=== Instructions for the task ===
Make an exact copy of the lines, leaving the pictures out.
-- BEGIN Data extract --
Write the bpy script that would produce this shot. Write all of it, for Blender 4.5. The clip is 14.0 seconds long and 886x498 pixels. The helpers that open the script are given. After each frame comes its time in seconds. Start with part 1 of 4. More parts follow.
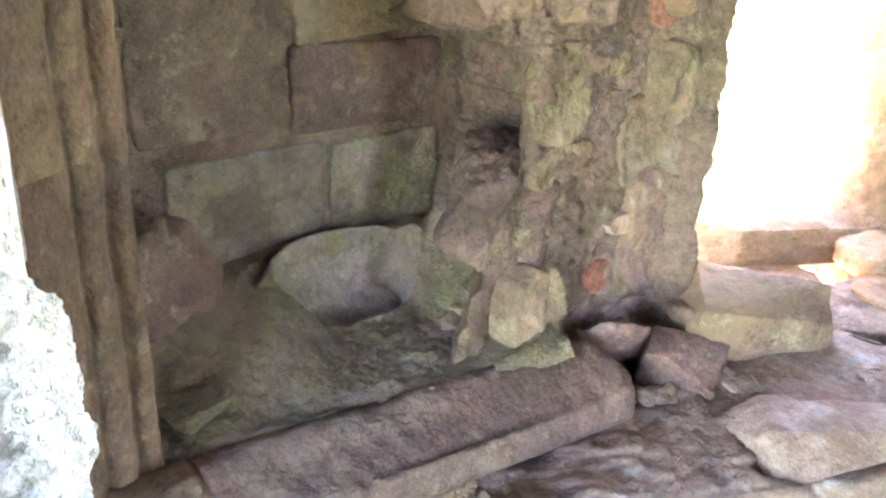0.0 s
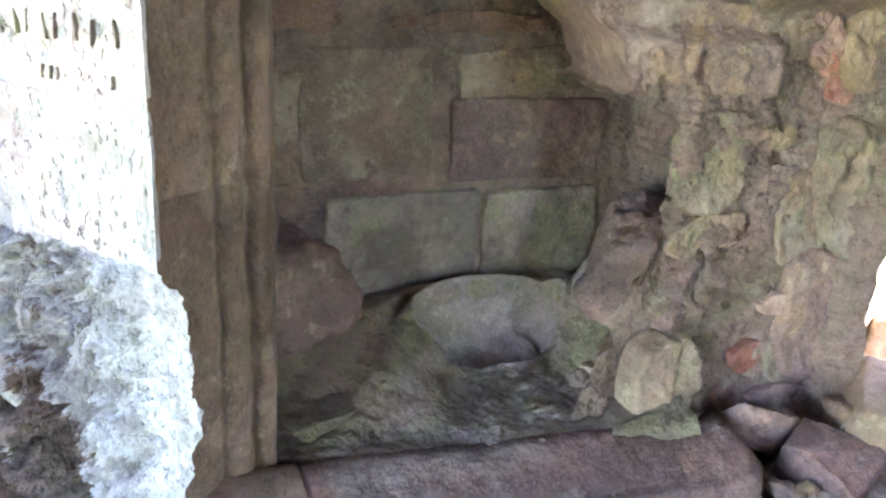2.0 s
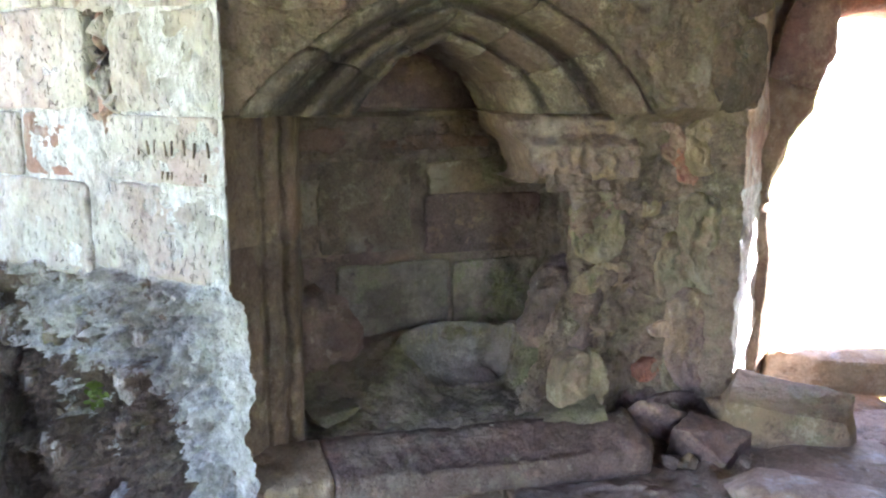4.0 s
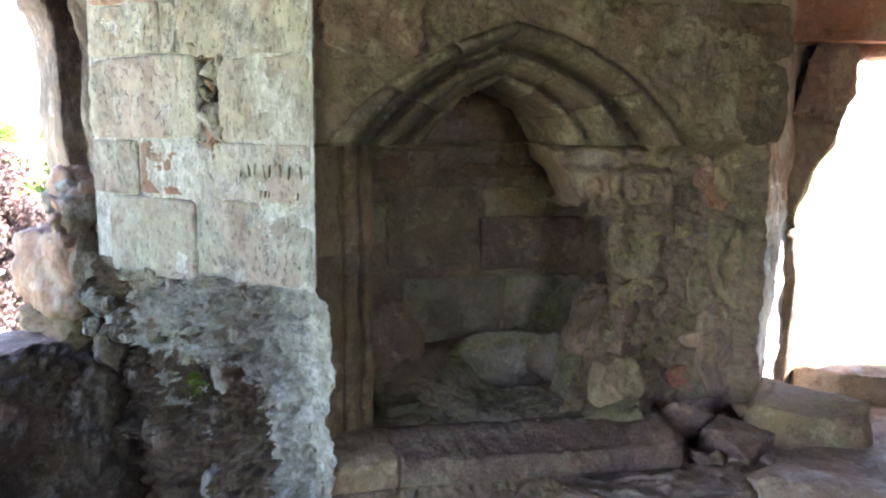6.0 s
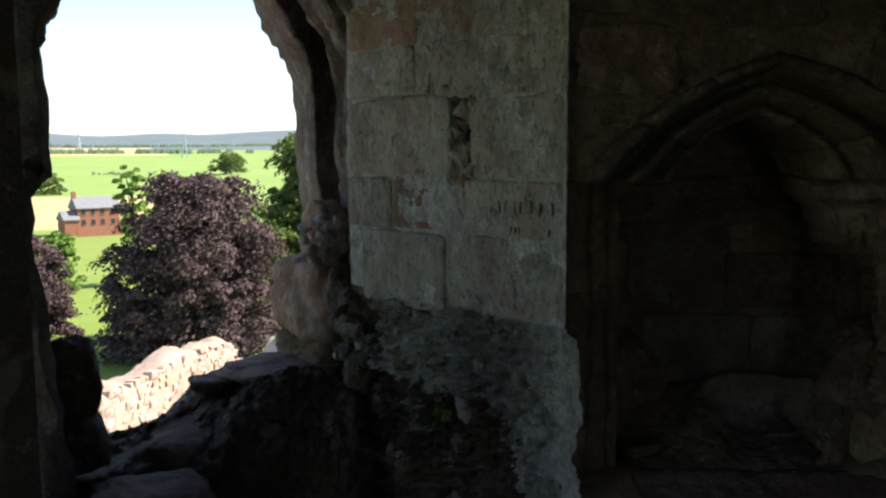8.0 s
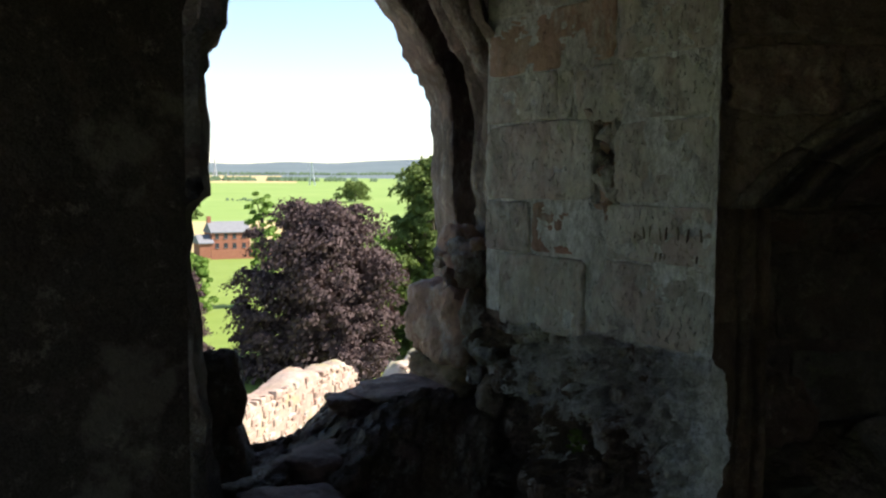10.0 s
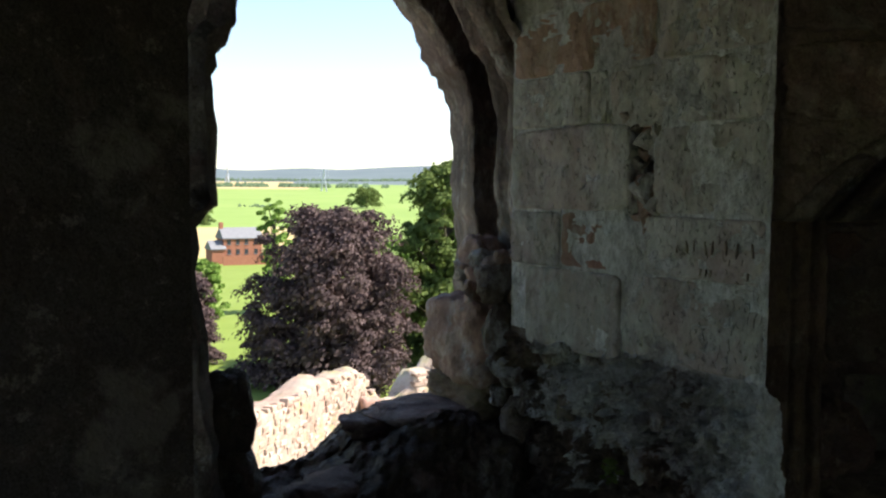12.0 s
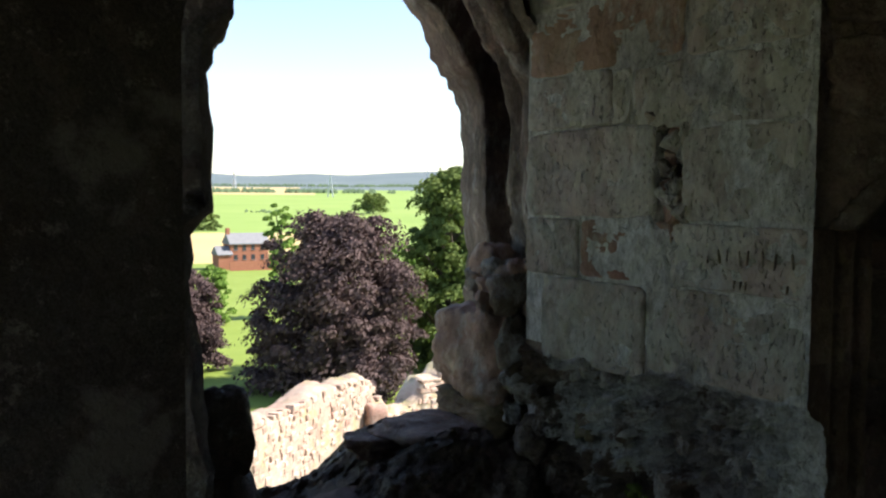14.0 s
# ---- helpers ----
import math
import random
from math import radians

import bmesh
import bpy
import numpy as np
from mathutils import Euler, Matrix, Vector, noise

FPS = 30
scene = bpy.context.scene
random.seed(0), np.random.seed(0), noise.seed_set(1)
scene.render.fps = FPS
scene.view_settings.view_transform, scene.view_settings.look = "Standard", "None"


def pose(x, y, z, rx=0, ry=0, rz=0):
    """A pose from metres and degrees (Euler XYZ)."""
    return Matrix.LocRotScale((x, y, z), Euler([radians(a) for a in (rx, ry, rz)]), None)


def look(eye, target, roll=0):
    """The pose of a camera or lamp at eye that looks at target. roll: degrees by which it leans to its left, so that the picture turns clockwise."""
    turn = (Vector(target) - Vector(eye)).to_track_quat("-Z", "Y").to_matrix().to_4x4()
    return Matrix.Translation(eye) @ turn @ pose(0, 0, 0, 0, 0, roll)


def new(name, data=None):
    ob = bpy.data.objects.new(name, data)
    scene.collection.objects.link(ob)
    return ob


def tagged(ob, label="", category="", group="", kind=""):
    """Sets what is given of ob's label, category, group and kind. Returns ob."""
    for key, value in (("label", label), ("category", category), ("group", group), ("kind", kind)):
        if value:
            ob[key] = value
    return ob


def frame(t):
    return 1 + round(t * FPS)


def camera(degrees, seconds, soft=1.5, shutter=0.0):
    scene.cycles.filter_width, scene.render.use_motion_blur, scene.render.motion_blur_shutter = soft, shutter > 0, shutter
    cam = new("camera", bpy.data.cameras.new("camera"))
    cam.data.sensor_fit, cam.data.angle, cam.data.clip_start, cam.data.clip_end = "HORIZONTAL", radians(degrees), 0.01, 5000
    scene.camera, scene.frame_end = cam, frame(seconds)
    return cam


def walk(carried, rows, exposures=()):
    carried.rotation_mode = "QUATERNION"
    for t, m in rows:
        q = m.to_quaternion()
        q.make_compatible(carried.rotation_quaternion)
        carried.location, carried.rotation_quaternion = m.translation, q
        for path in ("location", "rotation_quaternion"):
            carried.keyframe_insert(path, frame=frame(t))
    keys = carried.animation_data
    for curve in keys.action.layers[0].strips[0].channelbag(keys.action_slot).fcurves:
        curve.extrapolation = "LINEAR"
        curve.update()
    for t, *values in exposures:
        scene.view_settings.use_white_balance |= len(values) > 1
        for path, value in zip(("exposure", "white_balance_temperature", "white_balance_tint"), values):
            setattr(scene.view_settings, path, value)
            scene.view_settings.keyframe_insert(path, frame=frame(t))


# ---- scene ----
-- END Data extract --
=== Output of the exercise ===
Write the bpy script that would produce this shot. Write all of it, for Blender 4.5. The clip is 14.0 seconds long and 886x498 pixels. The helpers that open the script are given. After each frame comes its time in seconds. Start with part 1 of 4. More parts follow.
0.0 s
2.0 s
4.0 s
6.0 s
8.0 s
10.0 s
12.0 s
14.0 s
# ---- helpers ----
import math
import random
from math import radians

import bmesh
import bpy
import numpy as np
from mathutils import Euler, Matrix, Vector, noise

FPS = 30
scene = bpy.context.scene
random.seed(0), np.random.seed(0), noise.seed_set(1)
scene.render.fps = FPS
scene.view_settings.view_transform, scene.view_settings.look = "Standard", "None"


def pose(x, y, z, rx=0, ry=0, rz=0):
    """A pose from metres and degrees (Euler XYZ)."""
    return Matrix.LocRotScale((x, y, z), Euler([radians(a) for a in (rx, ry, rz)]), None)


def look(eye, target, roll=0):
    """The pose of a camera or lamp at eye that looks at target. roll: degrees by which it leans to its left, so that the picture turns clockwise."""
    turn = (Vector(target) - Vector(eye)).to_track_quat("-Z", "Y").to_matrix().to_4x4()
    return Matrix.Translation(eye) @ turn @ pose(0, 0, 0, 0, 0, roll)


def new(name, data=None):
    ob = bpy.data.objects.new(name, data)
    scene.collection.objects.link(ob)
    return ob


def tagged(ob, label="", category="", group="", kind=""):
    """Sets what is given of ob's label, category, group and kind. Returns ob."""
    for key, value in (("label", label), ("category", category), ("group", group), ("kind", kind)):
        if value:
            ob[key] = value
    return ob


def frame(t):
    return 1 + round(t * FPS)


def camera(degrees, seconds, soft=1.5, shutter=0.0):
    scene.cycles.filter_width, scene.render.use_motion_blur, scene.render.motion_blur_shutter = soft, shutter > 0, shutter
    cam = new("camera", bpy.data.cameras.new("camera"))
    cam.data.sensor_fit, cam.data.angle, cam.data.clip_start, cam.data.clip_end = "HORIZONTAL", radians(degrees), 0.01, 5000
    scene.camera, scene.frame_end = cam, frame(seconds)
    return cam


def walk(carried, rows, exposures=()):
    carried.rotation_mode = "QUATERNION"
    for t, m in rows:
        q = m.to_quaternion()
        q.make_compatible(carried.rotation_quaternion)
        carried.location, carried.rotation_quaternion = m.translation, q
        for path in ("location", "rotation_quaternion"):
            carried.keyframe_insert(path, frame=frame(t))
    keys = carried.animation_data
    for curve in keys.action.layers[0].strips[0].channelbag(keys.action_slot).fcurves:
        curve.extrapolation = "LINEAR"
        curve.update()
    for t, *values in exposures:
        scene.view_settings.use_white_balance |= len(values) > 1
        for path, value in zip(("exposure", "white_balance_temperature", "white_balance_tint"), values):
            setattr(scene.view_settings, path, value)
            scene.view_settings.keyframe_insert(path, frame=frame(t))


# ---- scene ----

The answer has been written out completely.